The Iranian nuclear scientist who returned to Tehran today left behind some $5 million he was promised by the CIA as part of "benefits package" offered by the CIA's National Resettlement Operations Center, US officials tell ABC News.
"Anything he got is now beyond his reach, thanks to the sanctions against Iran," one US official said. "We've got his information and the Iranians have him."
When Amiri defected, the CIA offered him $5 million for information about the Iranian nuclear weapons program. Typically, the CIA places these kinds of funds in escrow so that an informant is only paid bit by bit, at the agency's discretion. Keeping the money in escrow prevents an asset from grabbing the money all at once.
It is unknown how much money Amiri was able to collect prior to his return to Iran, but the bulk of the cash remains in US hands. "He's gone," said the US official, "but the money's still here."
As early as this spring, CIA officials believed that Amiri, who fled Iran last year in a daring operation, might not want to stay in the US and could redefect. Amiri, who turned up at an Iranian government office in Washington, D.C. on Monday and asked to return to Iran, arrived back in Tehran Wednesday.
Despite the seeming suddenness of Amiri's decision to return to Iran after years working as a CIA asset and more than a year of resettlement in the US, the CIA began to sense he may not have wanted to come out of Iran, despite the offer of $5 million and resettlement in the United States.
According to current and former US intelligence officials briefed on the Amiri case, the CIA began pressuring Amiri to flee Iran as early as 2008. It was then, the officials say, that the CIA feared that Amiri was under suspicion of spying for the Americans.
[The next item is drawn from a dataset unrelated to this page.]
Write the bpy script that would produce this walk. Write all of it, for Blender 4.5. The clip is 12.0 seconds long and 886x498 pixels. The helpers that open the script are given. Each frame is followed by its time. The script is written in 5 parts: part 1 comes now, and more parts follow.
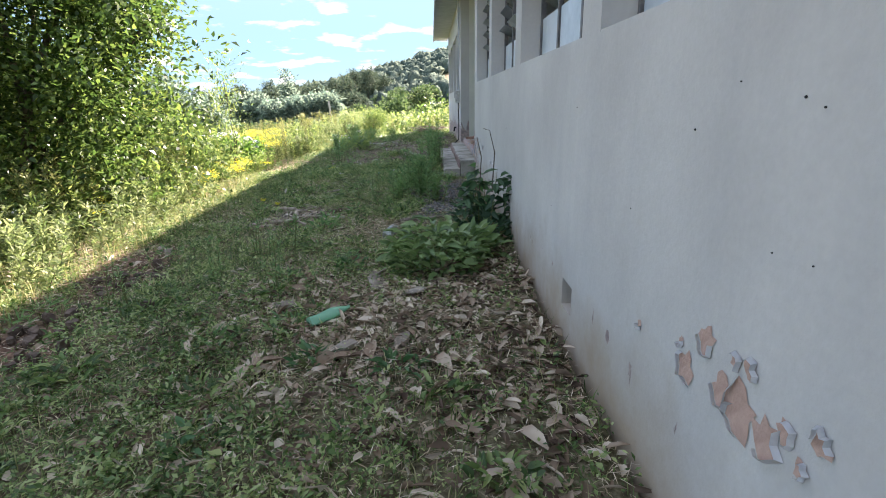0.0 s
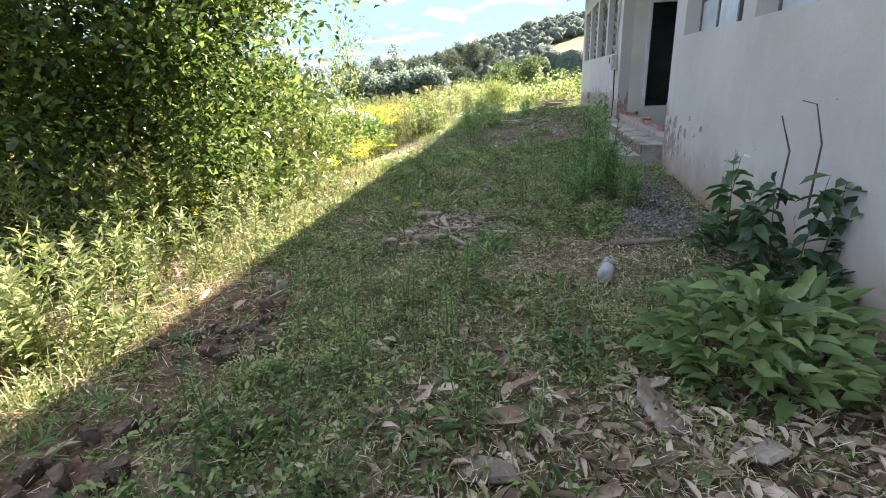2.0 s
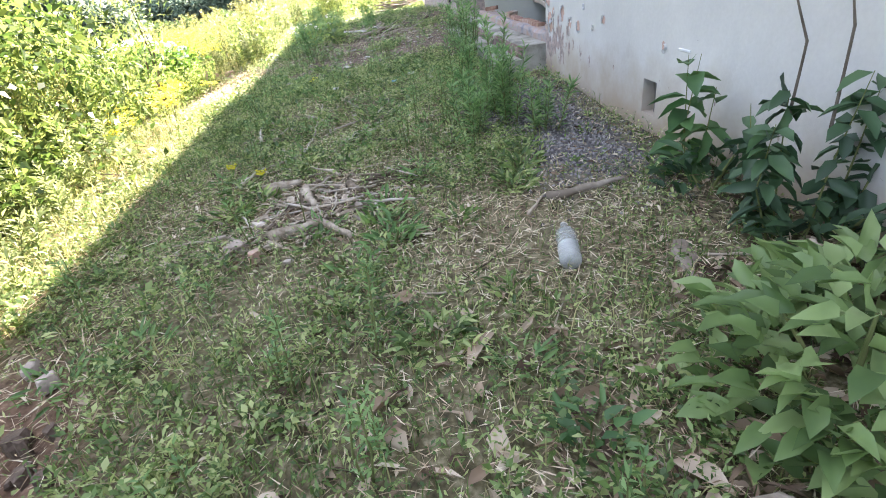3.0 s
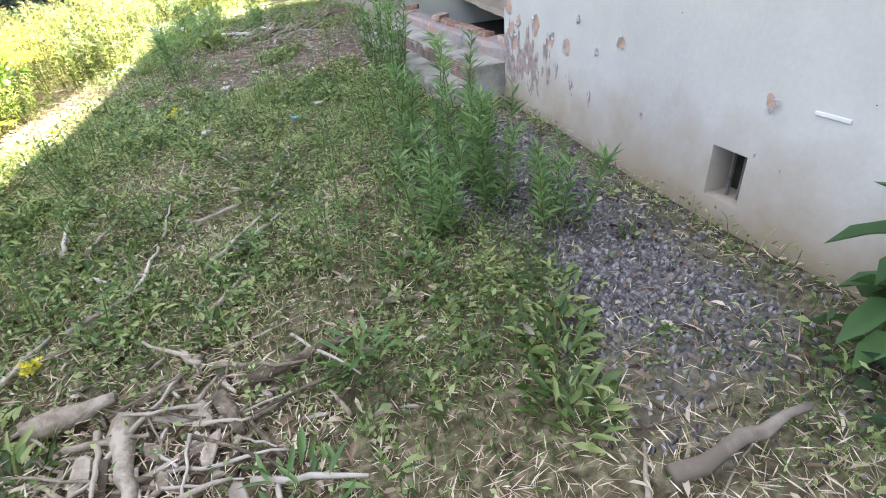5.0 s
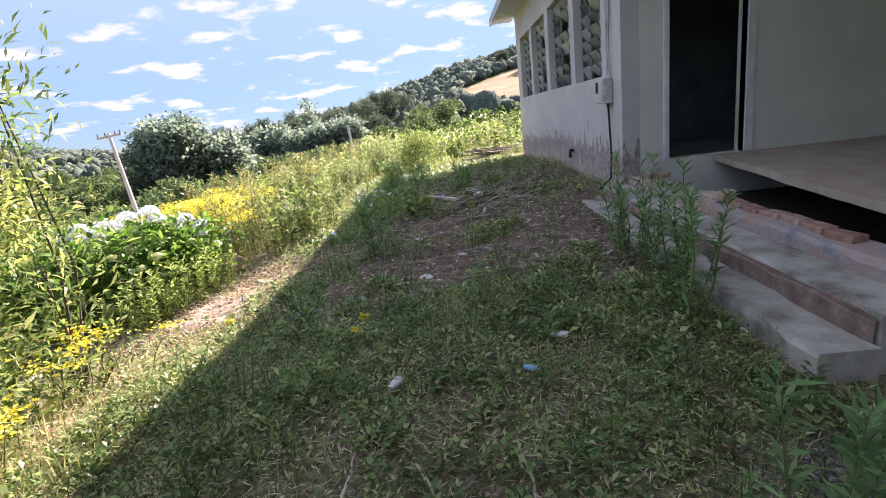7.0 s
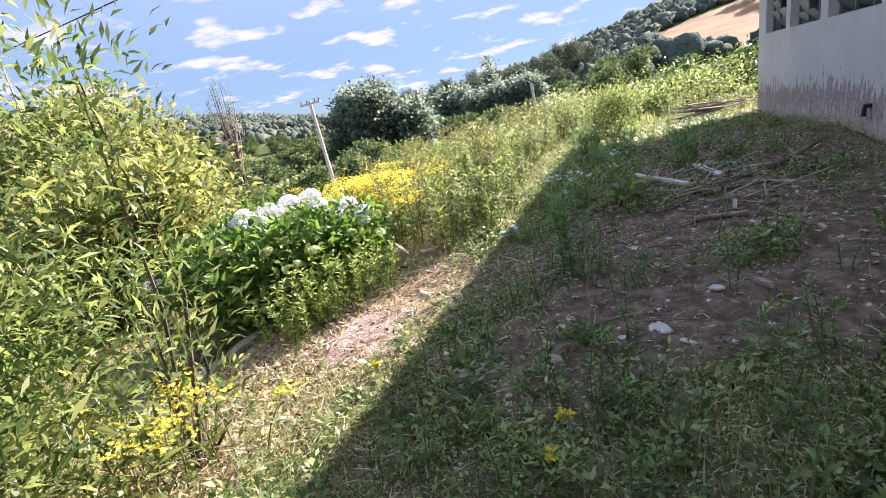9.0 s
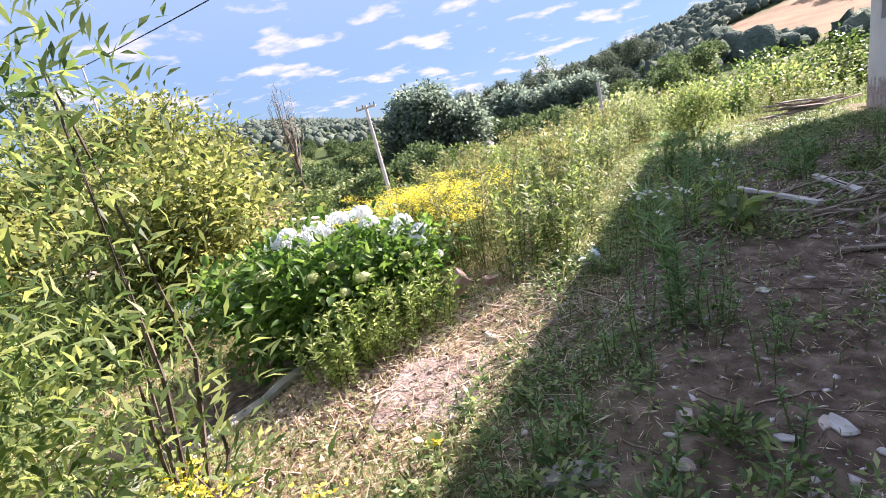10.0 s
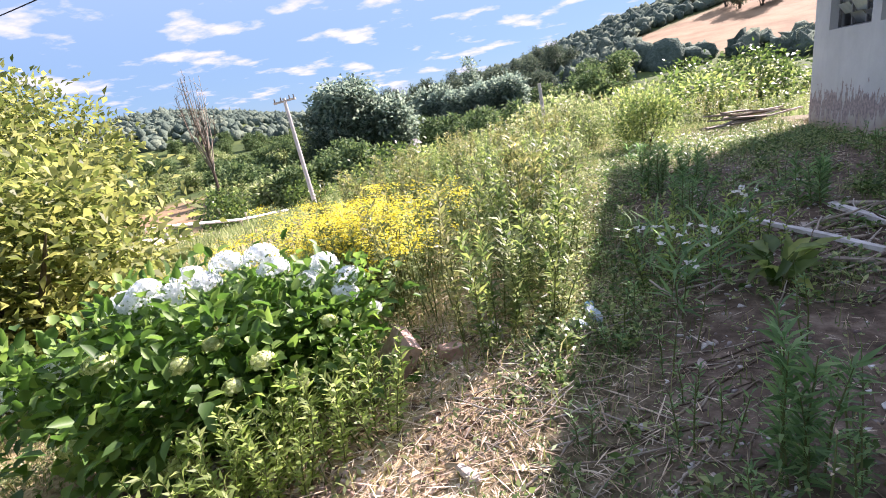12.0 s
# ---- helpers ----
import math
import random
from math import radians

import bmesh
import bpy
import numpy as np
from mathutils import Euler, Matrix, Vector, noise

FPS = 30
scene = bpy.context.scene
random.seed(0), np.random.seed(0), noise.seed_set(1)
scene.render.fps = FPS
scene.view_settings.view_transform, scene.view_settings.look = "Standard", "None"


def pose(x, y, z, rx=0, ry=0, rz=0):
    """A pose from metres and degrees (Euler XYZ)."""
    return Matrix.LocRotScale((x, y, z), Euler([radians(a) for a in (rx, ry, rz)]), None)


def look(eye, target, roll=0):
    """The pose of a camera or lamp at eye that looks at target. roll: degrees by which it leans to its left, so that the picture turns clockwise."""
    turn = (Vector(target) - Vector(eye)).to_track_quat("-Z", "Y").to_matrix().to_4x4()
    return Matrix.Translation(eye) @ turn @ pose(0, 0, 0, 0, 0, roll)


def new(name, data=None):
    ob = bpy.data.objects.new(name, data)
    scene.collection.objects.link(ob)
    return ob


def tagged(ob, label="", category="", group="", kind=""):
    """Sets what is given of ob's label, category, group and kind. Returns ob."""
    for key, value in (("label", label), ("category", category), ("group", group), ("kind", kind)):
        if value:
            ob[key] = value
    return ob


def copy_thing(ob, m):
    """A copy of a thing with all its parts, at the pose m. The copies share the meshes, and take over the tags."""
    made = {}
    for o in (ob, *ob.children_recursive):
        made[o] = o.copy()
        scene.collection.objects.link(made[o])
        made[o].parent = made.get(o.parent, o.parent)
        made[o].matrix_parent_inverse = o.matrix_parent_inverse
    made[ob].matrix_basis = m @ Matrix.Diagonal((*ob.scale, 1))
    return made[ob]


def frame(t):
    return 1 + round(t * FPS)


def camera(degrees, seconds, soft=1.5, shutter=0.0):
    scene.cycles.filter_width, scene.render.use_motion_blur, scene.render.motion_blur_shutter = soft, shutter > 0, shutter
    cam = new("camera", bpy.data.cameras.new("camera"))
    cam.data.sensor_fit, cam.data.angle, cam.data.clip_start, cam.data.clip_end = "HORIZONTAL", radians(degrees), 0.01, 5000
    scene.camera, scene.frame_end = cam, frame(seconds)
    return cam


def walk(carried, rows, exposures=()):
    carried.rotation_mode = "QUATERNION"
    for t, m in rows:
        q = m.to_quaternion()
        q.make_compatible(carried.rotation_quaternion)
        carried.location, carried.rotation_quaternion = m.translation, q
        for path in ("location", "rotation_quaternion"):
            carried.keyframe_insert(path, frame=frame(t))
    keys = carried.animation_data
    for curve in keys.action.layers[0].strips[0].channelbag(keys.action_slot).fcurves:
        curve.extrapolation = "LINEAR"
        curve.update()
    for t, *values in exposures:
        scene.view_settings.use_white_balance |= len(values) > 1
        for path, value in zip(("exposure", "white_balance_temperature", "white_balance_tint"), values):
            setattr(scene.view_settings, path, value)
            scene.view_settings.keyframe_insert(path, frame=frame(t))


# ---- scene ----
cam = camera(83.0, 12.0, soft=1.0)
PATH = [
    (0, (-0.792, 0.754, 2.134), (-0.758, 2.672, 1.568), -1.0),
    (0.5, (-1.01, 1.236, 2.074), (-0.996, 3.158, 1.521), 2.3),
    (1, (-1.229, 1.703, 2.092), (-1.233, 3.585, 1.416), 0.7),
    (1.5, (-1.502, 2.219, 2.069), (-1.735, 4.081, 1.378), -1.2),
    (2, (-1.781, 2.72, 2.058), (-2.129, 4.58, 1.411), -2.2),
    (2.5, (-2.005, 3.397, 1.995), (-2.146, 5.23, 1.206), -4.9),
    (4.3, (-2.024, 5.448, 2.006), (-1.521, 6.952, 0.787), -6.7),
    (4.5, (-1.979, 5.605, 2.033), (-1.488, 7.136, 0.844), -7.5),
    (5, (-1.903, 6.061, 2.0), (-1.438, 7.704, 0.958), -5.4),
    (5.5, (-1.942, 6.544, 2.049), (-1.559, 8.266, 1.106), -4.8),
    (6, (-1.981, 7.135, 2.09), (-1.913, 8.955, 1.264), -5.3),
    (6.5, (-2.042, 7.55, 2.152), (-2.121, 9.439, 1.501), -6.6),
    (6.7, (-2.083, 7.791, 2.146), (-2.141, 9.726, 1.643), -6.4),
    (8.3, (-2.315, 9.225, 2.211), (-2.887, 11.069, 1.689), -9.8),
    (8.5, (-2.392, 9.347, 2.231), (-3.04, 11.166, 1.709), -9.9),
    (9, (-2.537, 9.657, 2.208), (-3.298, 11.418, 1.641), -9.5),
    (9.5, (-2.683, 10.045, 2.263), (-3.505, 11.783, 1.712), -11.0),
    (10, (-2.915, 10.293, 2.251), (-3.864, 11.973, 1.726), -10.5),
    (10.5, (-3.12, 10.593, 2.251), (-3.766, 12.394, 1.667), -9.2),
    (11, (-3.251, 10.952, 2.279), (-3.892, 12.767, 1.736), -10.1),
    (11.5, (-3.431, 11.218, 2.257), (-4.204, 12.974, 1.692), -8.7),
    (12, (-3.652, 11.55, 2.281), (-4.331, 13.339, 1.701), -8.3),
]
walk(cam, [(t, look(e, g, r)) for t, e, g, r in PATH], exposures=[(0.0,2.73,6800,21),(1.5,2.8,7000,24),(2.0,2.8,7000,26),(2.5,3.3,7000,25),(2.7,3.55,7000,25),(4.5,4.0,7350,28),(5.0,3.85,7300,27),(5.5,3.4,7300,27),(6.0,3.05,7200,28),(6.5,2.55,7000,30),(8.5,2.17,6600,32),(12.0,2.15,6400,32)])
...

The CIA was afraid of losing their source. Certain that the Iranian government would execute Amiri for treason, the agency suggested to Amiri that he should flee Iran.
Amiri, however, told his CIA handlers that he was safe and that the Iranian government did not have any reason to know he was giving information about the Iranian nuclear program to the U.S. Amiri stalled the CIA by telling his handlers that twice he tried to escape on his own but had failed.
Eventually, the officials say, CIA pressure wore Amiri down and he agreed to leave Iran. But looking back, the CIA now believes Amiri's story that he had tried to escape on his own may have been false, and the first sign that he was not psychologically ready to leave for the US.
To entice Amiri, the CIA offered him $5 million and offered to get him and his wife and son out of Tehran and resettle them in the U.S, as the CIA commonly does for important defectors. The money, officials say, was not given up front, but was to be distributed incrementally over the course of his life.
Amiri agreed to take the money and offer of resettlement, but told the CIA he would leave his family behind. When asked why he would go alone, Amiri told the CIA he disliked his wife and felt that his son would be better off in Iran believing his father had disappeared, according to the officials briefed on the matter.